Лев Семёнович… Не только на митингах, с молодёжным рюкзачком и задиристым задором, но и в литературных пространствах, коих в Москве и в нулевых было не так много, а теперь ещё меньше, — казавшийся повсеместным настолько, что и читать его стихи, его иронический минимализм в виде текстов, казалось излишне. Впервые, наверное, он показался нам в «Авторнике» у Мити Кузьмина, ещё когда оный имел место в библиотеке, как раз напротив здания ФСБ в Большом Кисельном. Году в 1997-м…
Классиков тогда ещё не было (старых свергли, новых не намолили), канонов тоже, и явление в «Авторнике» поэта Андрея Сергеева — более известного как переводчик и московский друг Иосифа Бродского, у которого он неизменно проживал и даже оставлял свой легендарный пиджак, — несомненно призывало Льва Семёновича в задние ряды. Откуда он мог бросать реплики, искрил короткими замыканиями смыслов, которых мы — Данила Давыдов, Кирилл Медведев, Кирилл Решетников, Филипп Минлос, Дмитрий Воденников, — ещё тогда не нажили в полном объёме… Там мог и Гандлевский читать, и Рубинштейн был опять! (плох тот поэт, что не отсидел своего в зрителях, и не приохотился к этому выгодному положению…)
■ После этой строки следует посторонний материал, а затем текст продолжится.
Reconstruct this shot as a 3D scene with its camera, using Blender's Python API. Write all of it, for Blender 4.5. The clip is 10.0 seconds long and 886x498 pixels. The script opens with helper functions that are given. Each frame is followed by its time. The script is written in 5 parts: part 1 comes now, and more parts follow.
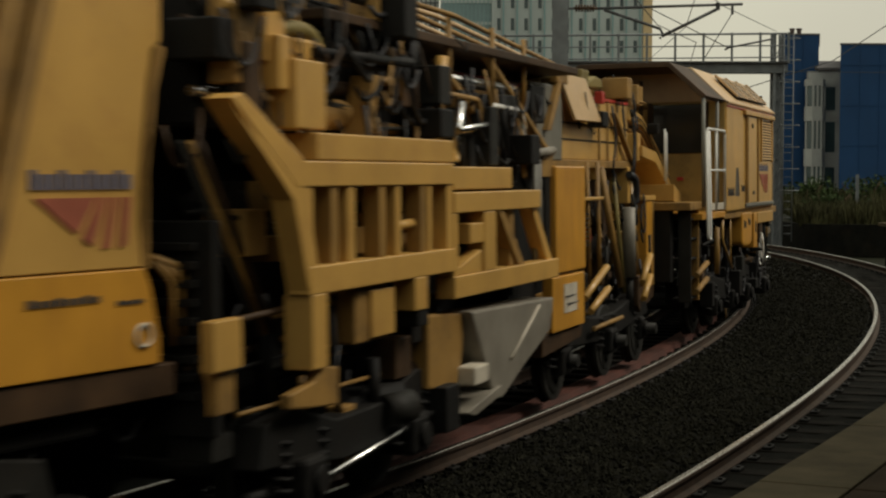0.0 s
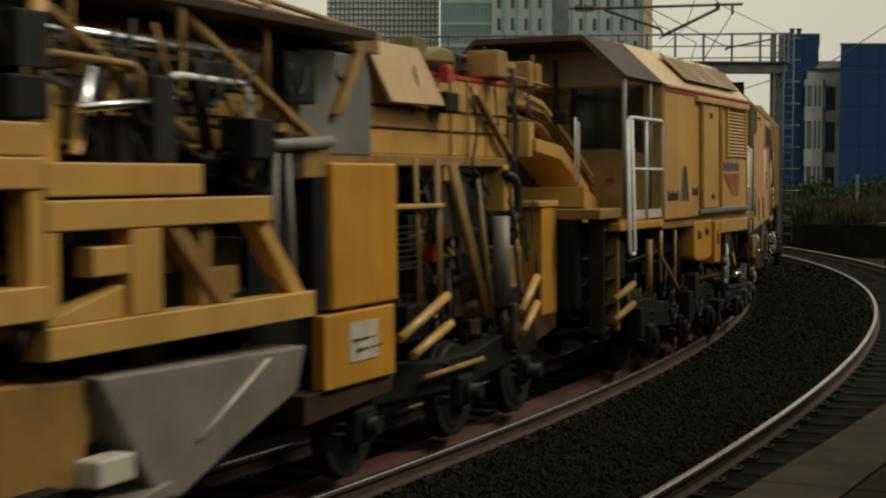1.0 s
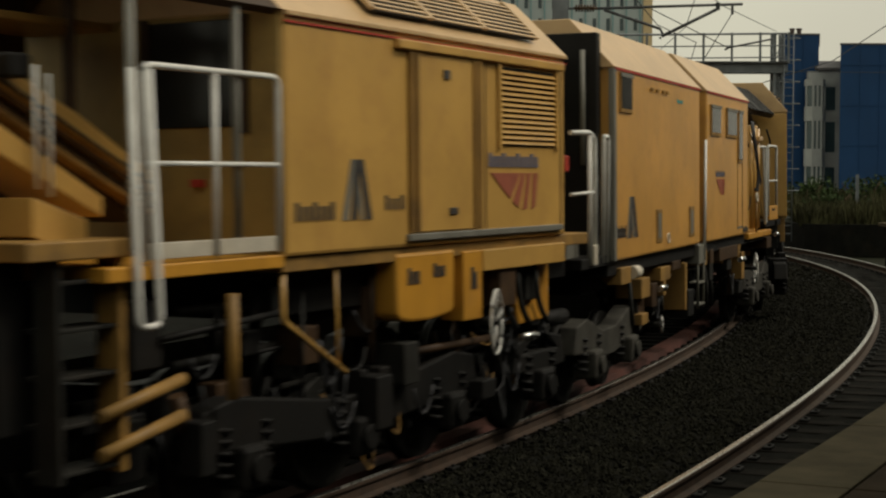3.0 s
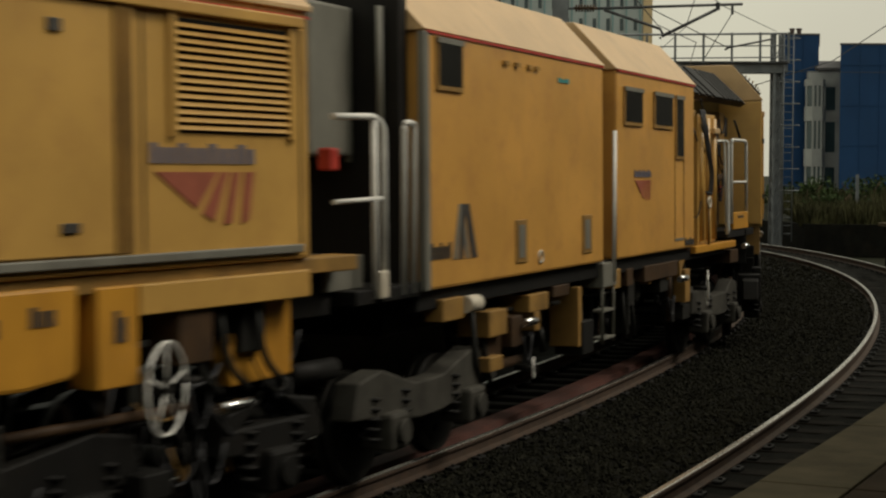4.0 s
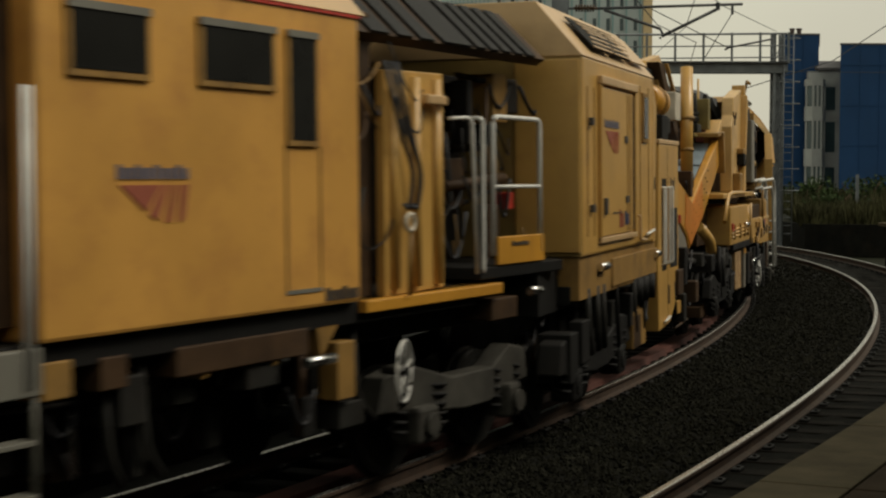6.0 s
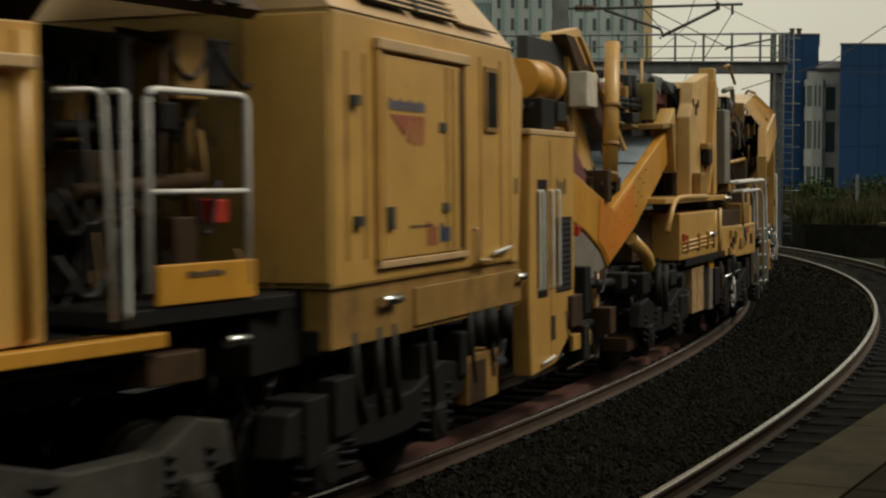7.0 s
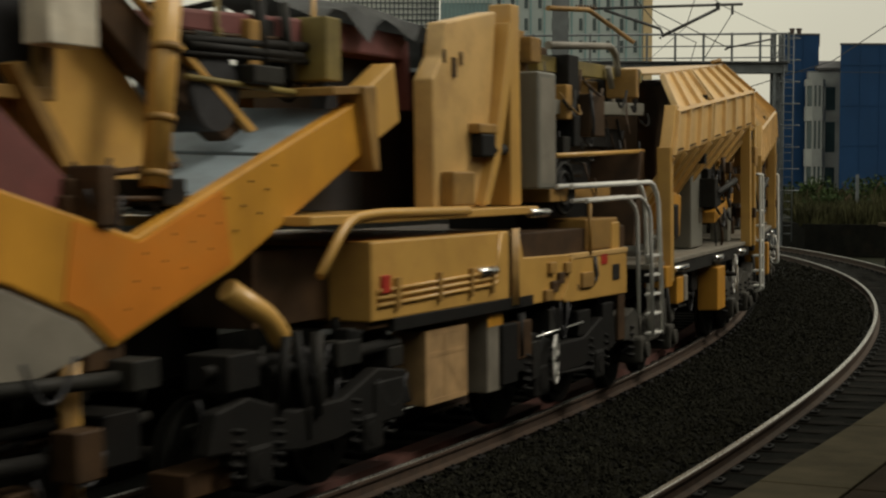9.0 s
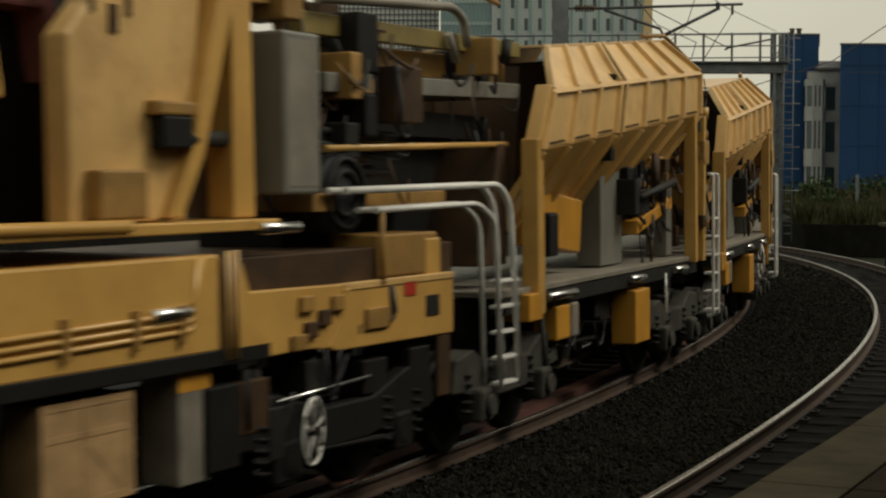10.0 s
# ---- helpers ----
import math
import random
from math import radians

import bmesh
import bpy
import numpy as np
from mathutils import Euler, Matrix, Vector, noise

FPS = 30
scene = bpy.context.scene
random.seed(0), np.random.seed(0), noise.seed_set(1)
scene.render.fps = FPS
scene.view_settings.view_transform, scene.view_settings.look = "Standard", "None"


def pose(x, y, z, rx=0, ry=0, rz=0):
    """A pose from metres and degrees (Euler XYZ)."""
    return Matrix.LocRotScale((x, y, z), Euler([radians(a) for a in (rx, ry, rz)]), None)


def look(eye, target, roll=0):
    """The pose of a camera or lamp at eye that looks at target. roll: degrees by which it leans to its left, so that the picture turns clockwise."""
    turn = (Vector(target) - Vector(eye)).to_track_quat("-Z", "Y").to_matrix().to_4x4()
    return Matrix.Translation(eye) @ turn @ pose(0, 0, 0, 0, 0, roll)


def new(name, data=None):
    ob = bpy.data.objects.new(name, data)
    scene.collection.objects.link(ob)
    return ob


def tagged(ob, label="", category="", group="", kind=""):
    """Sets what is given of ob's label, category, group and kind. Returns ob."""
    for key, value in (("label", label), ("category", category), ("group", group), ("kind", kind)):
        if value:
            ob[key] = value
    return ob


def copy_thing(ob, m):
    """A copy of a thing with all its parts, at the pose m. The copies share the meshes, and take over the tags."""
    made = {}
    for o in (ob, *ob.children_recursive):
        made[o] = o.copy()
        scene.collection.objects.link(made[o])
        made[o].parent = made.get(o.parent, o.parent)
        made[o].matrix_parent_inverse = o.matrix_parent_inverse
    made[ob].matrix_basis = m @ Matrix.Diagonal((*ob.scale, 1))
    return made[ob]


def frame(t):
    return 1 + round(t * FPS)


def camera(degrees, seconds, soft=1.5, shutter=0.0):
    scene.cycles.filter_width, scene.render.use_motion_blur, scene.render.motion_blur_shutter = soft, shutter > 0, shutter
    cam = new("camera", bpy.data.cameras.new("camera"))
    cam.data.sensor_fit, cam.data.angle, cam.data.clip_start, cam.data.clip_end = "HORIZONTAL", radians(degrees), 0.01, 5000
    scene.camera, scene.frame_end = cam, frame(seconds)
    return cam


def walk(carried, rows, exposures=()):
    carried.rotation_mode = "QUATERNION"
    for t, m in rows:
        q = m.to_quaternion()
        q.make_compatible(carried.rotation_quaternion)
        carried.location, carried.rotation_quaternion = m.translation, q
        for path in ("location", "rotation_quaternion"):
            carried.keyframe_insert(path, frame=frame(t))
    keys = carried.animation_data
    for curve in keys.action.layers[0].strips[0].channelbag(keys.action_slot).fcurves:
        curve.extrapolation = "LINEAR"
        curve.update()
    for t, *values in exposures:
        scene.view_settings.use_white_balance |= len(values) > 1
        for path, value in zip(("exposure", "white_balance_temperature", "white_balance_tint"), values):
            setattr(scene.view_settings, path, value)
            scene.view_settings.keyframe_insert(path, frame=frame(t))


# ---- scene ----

Рубинштейн — это ещё и ОГИ во всех их пирОгах — в смысле, помещениях, умножавшихся на наших глазах в благословенных нулевых. Не столкнуться где-то на лестнице или у стеллажей с книгами с ним просто было невозможно и в Потаповском, и в Билингве, в Кривоколенном, что в общем-то рядом: кривое колено в Потаповский и переходит… Сложно мне теперь припомнить, какие были отношения с Рубинштейном у Михаила Нилина, ещё одного видного минималиста, вышедшего в классики в верлибристых 90-х (по образованию архитектор, проектировал ещё исполкомы и райкомы КПСС) — однако оба они в самые важные для нового поколения силлабистов (я оттуда родом) вечера «Авторника», бывали на горячей галёрке уже в Зверев-центре, что был по соседству с кафе «Рыбий глаз», где дебютировал Андрей Родионов… Сказать о Рубинштейне дежурное «ушла эпоха» — ничего не сказать. Ушёл Контекст. Вот это он понял… бы.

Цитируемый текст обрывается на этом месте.